Wednesday, January 27, 2010

Slaughter - Stick It To Ya (1990)

Above: The album cover for Slaughter's Stick It To Ya.

Twenty years ago today, on January 27, 1990, the hard rock band Slaughter released its debut album, Stick It To Ya. Yeah, yeah, I've lost any indie street cred by professing a fondness for this album, but if you were a young teenager in 1990, and you didn't like the band's single, "Fly To The Angels," you simply had no soul.
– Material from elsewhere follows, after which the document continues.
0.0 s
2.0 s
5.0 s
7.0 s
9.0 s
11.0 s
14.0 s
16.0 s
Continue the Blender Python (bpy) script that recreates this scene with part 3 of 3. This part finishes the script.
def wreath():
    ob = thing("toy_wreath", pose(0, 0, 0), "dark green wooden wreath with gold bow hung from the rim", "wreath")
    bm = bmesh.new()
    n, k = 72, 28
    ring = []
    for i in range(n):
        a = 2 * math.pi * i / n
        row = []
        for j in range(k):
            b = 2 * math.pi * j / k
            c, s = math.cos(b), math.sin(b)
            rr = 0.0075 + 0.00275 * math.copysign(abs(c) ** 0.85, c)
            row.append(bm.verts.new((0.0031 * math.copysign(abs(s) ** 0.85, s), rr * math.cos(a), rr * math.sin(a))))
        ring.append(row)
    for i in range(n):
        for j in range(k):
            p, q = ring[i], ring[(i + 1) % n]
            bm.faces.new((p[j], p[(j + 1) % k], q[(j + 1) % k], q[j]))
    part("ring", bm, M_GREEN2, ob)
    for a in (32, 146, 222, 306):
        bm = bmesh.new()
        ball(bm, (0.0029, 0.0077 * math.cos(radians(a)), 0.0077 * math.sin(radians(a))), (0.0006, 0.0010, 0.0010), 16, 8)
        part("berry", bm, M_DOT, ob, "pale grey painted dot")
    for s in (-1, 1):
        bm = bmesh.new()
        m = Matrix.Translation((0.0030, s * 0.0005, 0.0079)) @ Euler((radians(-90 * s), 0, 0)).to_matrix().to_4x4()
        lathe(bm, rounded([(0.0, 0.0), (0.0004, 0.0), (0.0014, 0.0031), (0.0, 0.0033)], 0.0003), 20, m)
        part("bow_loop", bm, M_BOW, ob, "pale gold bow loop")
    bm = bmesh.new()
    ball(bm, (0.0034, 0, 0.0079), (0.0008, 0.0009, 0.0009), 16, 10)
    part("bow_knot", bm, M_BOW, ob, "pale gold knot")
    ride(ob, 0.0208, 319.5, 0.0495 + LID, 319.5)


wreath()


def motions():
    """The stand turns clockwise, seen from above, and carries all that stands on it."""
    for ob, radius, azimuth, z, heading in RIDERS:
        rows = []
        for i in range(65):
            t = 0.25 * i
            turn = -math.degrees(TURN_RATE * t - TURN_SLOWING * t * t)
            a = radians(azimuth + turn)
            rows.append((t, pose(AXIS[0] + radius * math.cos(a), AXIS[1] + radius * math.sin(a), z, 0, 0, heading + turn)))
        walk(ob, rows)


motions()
It was an ethereal and nearly perfect rock power ballad.

In fact, the album had not one but two versions of "Fly To The Angels," the first being the extended version that was familiar as the popular single, the second being a shorter, purely acoustic version. (This was, after all, the dawn of the "Unplugged" era.). Whatever the case, the song must have drawn some initial criticism, for on Stick It Live, a five song live EP also released in 1990, lead singer Mark Slaughter introduced the song as follows:
This next song's about losing somebody very important in your life whether that be your mother, your father, your best friend, or whatever. It's not a song about glorifying death and it's not about suicide, because it sucks.
The PMRC need not have worried. As far as hard rock went, Slaughter was lighter and far less sordid fare than many groups. (They had songs called "Spend My Life," in which Mark Slaughter sang about wanting to spend the rest of his life with a particular paramour. Compare that to Motley Crue's "She Goes Down," released in 1989, and you get the idea.).
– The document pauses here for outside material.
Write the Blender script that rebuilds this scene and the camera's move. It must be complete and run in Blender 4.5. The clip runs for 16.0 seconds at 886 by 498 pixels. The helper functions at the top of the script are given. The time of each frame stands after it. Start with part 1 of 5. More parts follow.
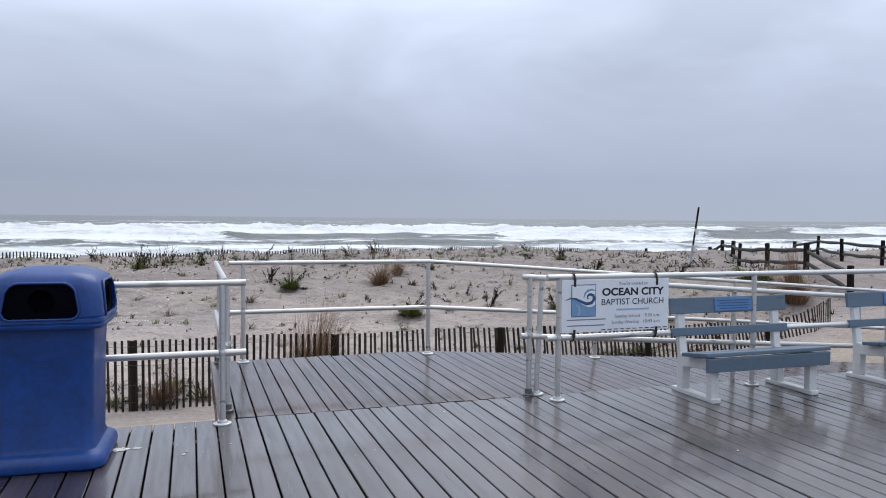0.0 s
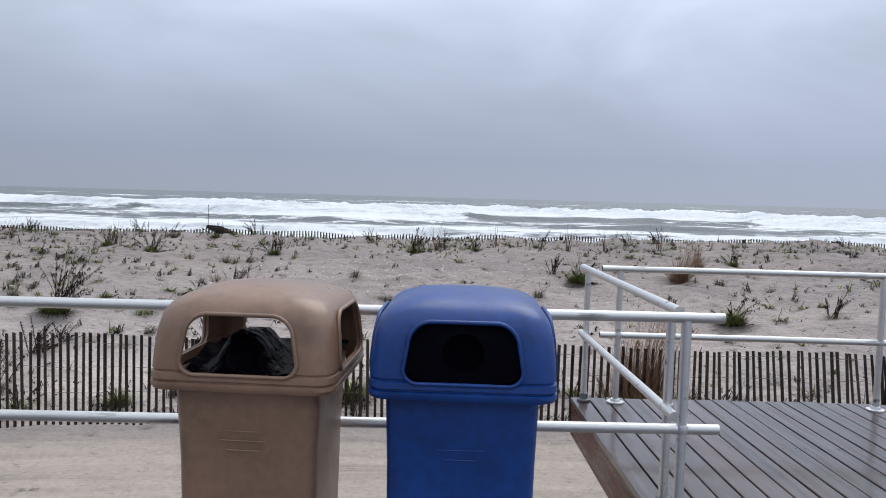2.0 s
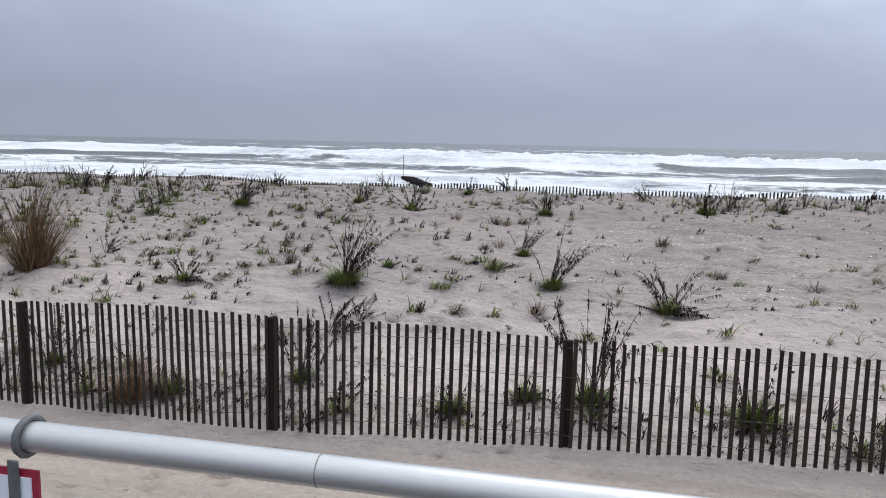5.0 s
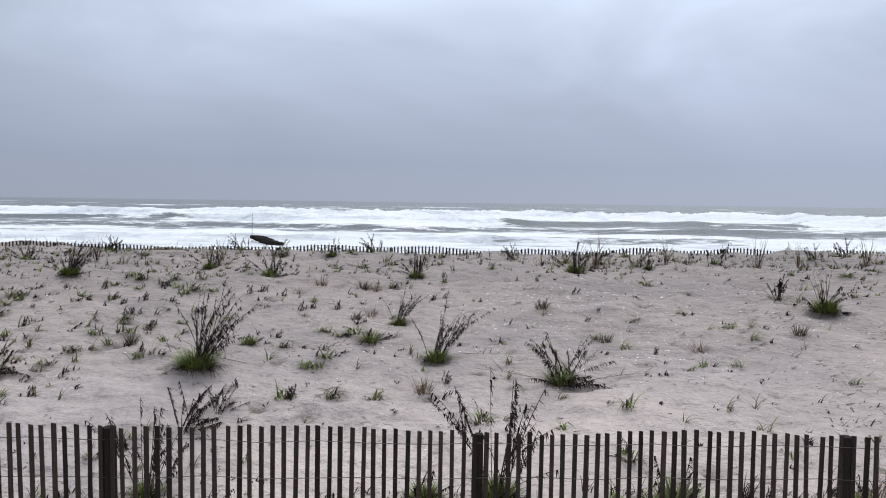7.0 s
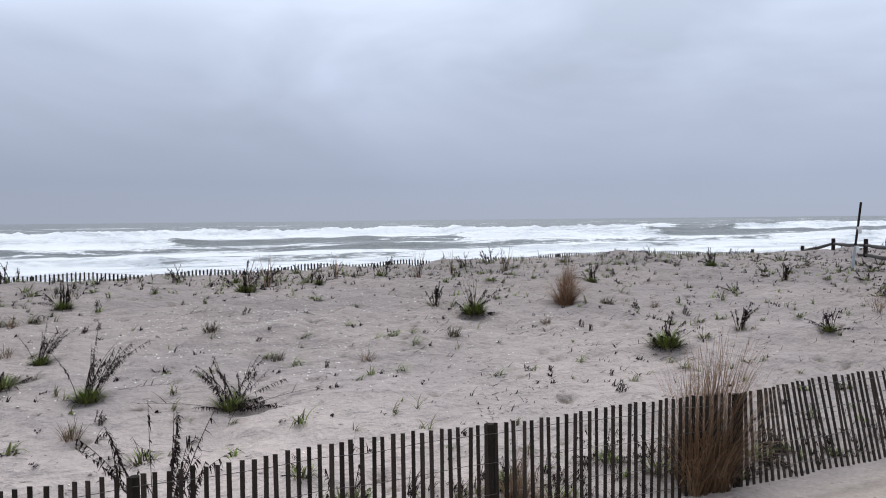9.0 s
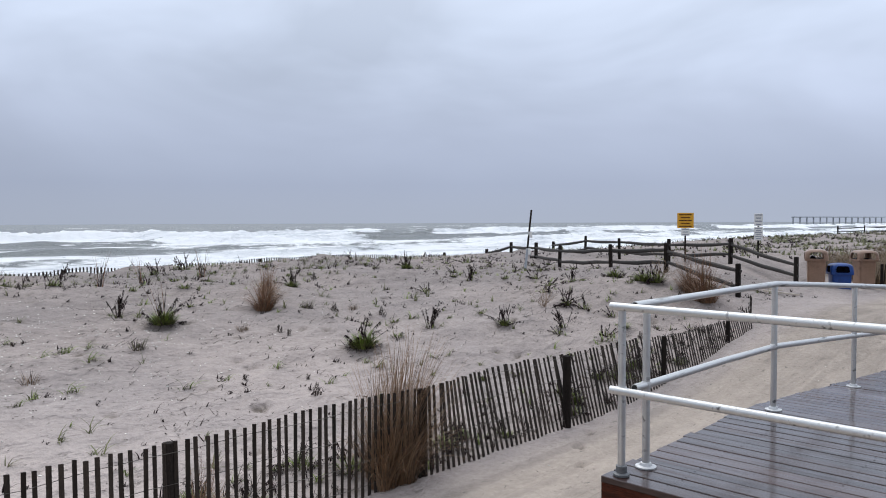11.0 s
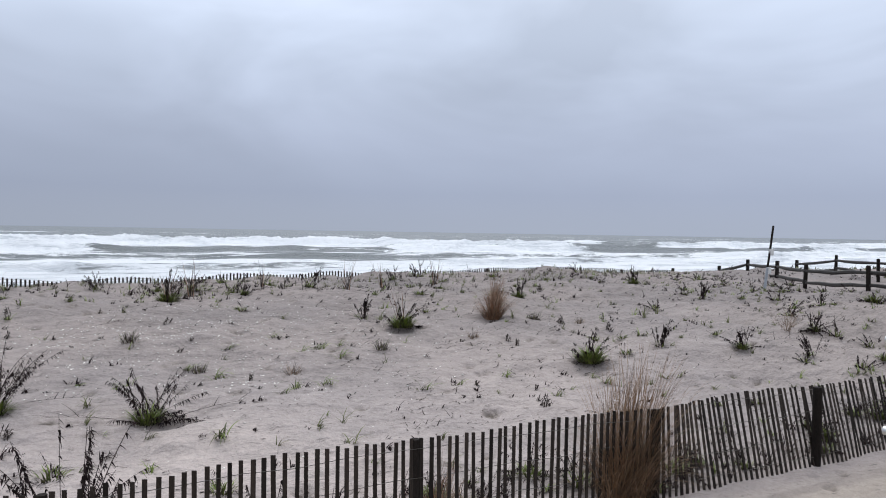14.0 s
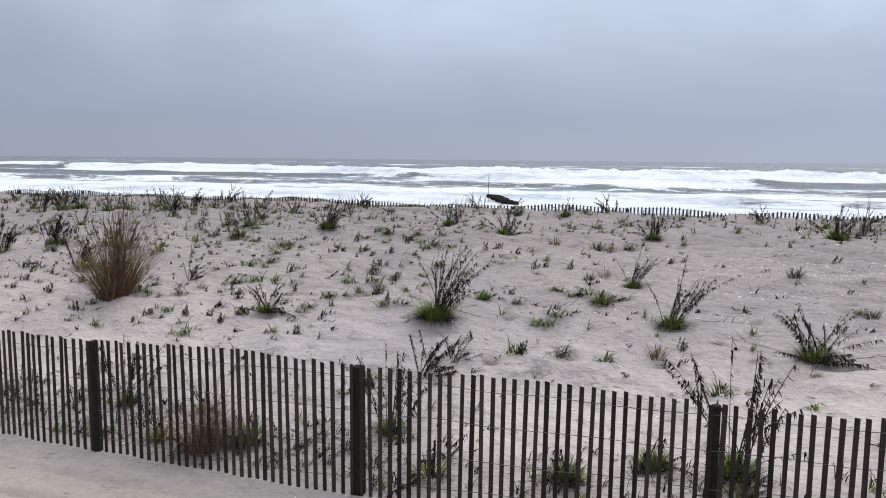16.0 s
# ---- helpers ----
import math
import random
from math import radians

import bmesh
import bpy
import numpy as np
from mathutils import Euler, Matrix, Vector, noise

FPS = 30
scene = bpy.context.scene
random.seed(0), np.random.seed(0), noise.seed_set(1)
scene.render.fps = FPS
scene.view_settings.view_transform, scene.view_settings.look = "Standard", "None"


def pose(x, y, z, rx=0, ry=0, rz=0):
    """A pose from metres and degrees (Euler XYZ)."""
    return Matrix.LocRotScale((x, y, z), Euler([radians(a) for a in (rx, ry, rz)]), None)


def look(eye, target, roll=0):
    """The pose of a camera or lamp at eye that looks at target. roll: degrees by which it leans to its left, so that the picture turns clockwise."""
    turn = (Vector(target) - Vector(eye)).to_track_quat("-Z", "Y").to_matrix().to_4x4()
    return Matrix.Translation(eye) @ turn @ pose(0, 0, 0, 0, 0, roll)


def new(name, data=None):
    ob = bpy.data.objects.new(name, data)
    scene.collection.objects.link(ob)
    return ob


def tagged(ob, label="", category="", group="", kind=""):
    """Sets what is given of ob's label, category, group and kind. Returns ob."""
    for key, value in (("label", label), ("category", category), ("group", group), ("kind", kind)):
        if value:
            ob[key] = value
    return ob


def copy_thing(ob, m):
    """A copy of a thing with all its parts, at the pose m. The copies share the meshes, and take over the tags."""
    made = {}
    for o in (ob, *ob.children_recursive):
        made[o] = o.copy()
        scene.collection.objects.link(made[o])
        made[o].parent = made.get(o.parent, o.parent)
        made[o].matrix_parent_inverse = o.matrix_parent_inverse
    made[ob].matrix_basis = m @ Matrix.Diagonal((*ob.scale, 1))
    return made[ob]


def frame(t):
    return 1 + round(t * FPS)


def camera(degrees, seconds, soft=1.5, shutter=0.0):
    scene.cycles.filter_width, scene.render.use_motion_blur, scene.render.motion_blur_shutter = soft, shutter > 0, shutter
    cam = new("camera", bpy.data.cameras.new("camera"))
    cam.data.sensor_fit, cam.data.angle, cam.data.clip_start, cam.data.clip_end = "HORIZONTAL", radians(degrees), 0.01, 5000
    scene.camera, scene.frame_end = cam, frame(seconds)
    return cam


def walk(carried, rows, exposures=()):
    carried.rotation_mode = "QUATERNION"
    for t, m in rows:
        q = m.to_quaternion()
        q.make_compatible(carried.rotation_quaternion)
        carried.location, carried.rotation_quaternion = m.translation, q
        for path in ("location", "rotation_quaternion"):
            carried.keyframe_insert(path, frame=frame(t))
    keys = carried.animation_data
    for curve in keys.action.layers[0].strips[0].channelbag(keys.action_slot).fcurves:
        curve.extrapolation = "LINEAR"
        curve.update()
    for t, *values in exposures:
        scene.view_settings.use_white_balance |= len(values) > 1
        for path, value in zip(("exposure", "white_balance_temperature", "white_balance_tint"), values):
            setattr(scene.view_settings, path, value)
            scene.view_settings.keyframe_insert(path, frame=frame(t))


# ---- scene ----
cam = camera(61.89, 16.0, soft=1.0)
# seconds, eye (x along the boardwalk, y seaward, z over the deck), yaw, pitch, roll
ROWS = [
    (0, -0.244, 1.304, 1.537, -18.84, -2.42, -0.52),
    (0.5, -0.303, 1.885, 1.546, -16.25, -2.08, -0.78),
    (1, -0.547, 2.510, 1.565, -11.06, -2.15, -1.11),
    (1.5, -0.841, 3.078, 1.574, -5.79, -2.67, -1.43),
    (2, -1.205, 3.630, 1.562, -0.95, -4.04, -1.52),
    (2.5, -1.600, 4.138, 1.537, 3.20, -6.29, -1.90),
    (3, -2.113, 4.623, 1.503, 6.90, -9.30, -1.81),
    (3.5, -2.663, 5.050, 1.477, 11.21, -13.62, -1.45),
    (4, -3.222, 5.333, 1.490, 13.53, -14.40, -1.00),
    (4.2, -3.426, 5.458, 1.497, 13.23, -13.30, -0.97),
    (6.3, -4.220, 6.723, 1.572, 8.99, -4.31, -0.84),
    (6.5, -4.314, 6.833, 1.575, 6.64, -4.09, -0.91),
    (7, -4.361, 6.968, 1.580, 0.77, -3.65, -0.72),
    (7.5, -4.330, 6.998, 1.581, -5.36, -3.35, -0.33),
    (8, -4.288, 7.008, 1.582, -11.47, -3.04, 0.09),
    (8.5, -4.257, 7.009, 1.586, -17.58, -2.65, 0.41),
    (9, -4.215, 6.995, 1.584, -24.02, -2.30, 0.56),
    (9.5, -4.134, 7.002, 1.575, -30.58, -2.12, 0.57),
    (10, -4.050, 6.985, 1.565, -36.90, -2.06, 0.29),
    (10.2, -3.987, 6.997, 1.561, -39.06, -2.07, 0.26),
    (12.3, -3.975, 6.913, 1.567, -52.96, -2.05, 0.42),
    (12.5, -3.984, 6.900, 1.575, -53.24, -2.05, 0.49),
    (13, -4.003, 6.893, 1.581, -53.13, -1.79, 0.57),
    (13.5, -4.111, 6.925, 1.593, -43.73, -1.40, 0.04),
    (14, -4.221, 6.979, 1.608, -29.39, -1.33, -0.96),
    (14.5, -4.291, 6.948, 1.616, -20.62, -1.78, -1.79),
    (15, -4.338, 6.903, 1.604, -9.87, -4.07, -2.05),
    (15.5, -4.305, 6.937, 1.583, 4.75, -6.34, -1.32),
    (16, -4.362, 6.975, 1.567, 18.78, -6.94, -0.52),
]
walk(cam, [(t, pose(x, y, z, 90 + pitch, roll, yaw)) for t, x, y, z, yaw, pitch, roll in ROWS],
     exposures=[(0.0, 0.0), (1.5, -0.08), (2.0, -0.04), (2.7, 0.02), (3.2, 0.06), (3.5, 0.08), (4.0, 0.02), (6.5, 0.0), (8.5, -0.04), (9.5, -0.07), (13.5, -0.05), (14.0, -0.11), (14.5, -0.13), (15.0, -0.16), (15.5, 0.0), (16.0, 0.08)])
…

The fates were not kind to Slaughter after 1990. Although the band's debut album spawned a number of notable singles (including "Up All Night"), the group could not withstand the changing tastes of the album buying public in the early 1990s. Their 1992 follow-up LP, The Wild Life was far less popular (and far less interesting), and even an appearance on the soundtrack of the 1991 film Bill and Ted's Bogus Journey could not insulate them from the onset of grunge. The band's original guitarist, Tim Kelly, died in an automobile accident in 1998.

These days, they are mostly forgotten, save for "Fly To The Angels." Here's to you, Slaughter.

Above: The album cover for Slaughter's Stick It Live.

1 comment:

rhpt said...

I believe their drummer was from Houston.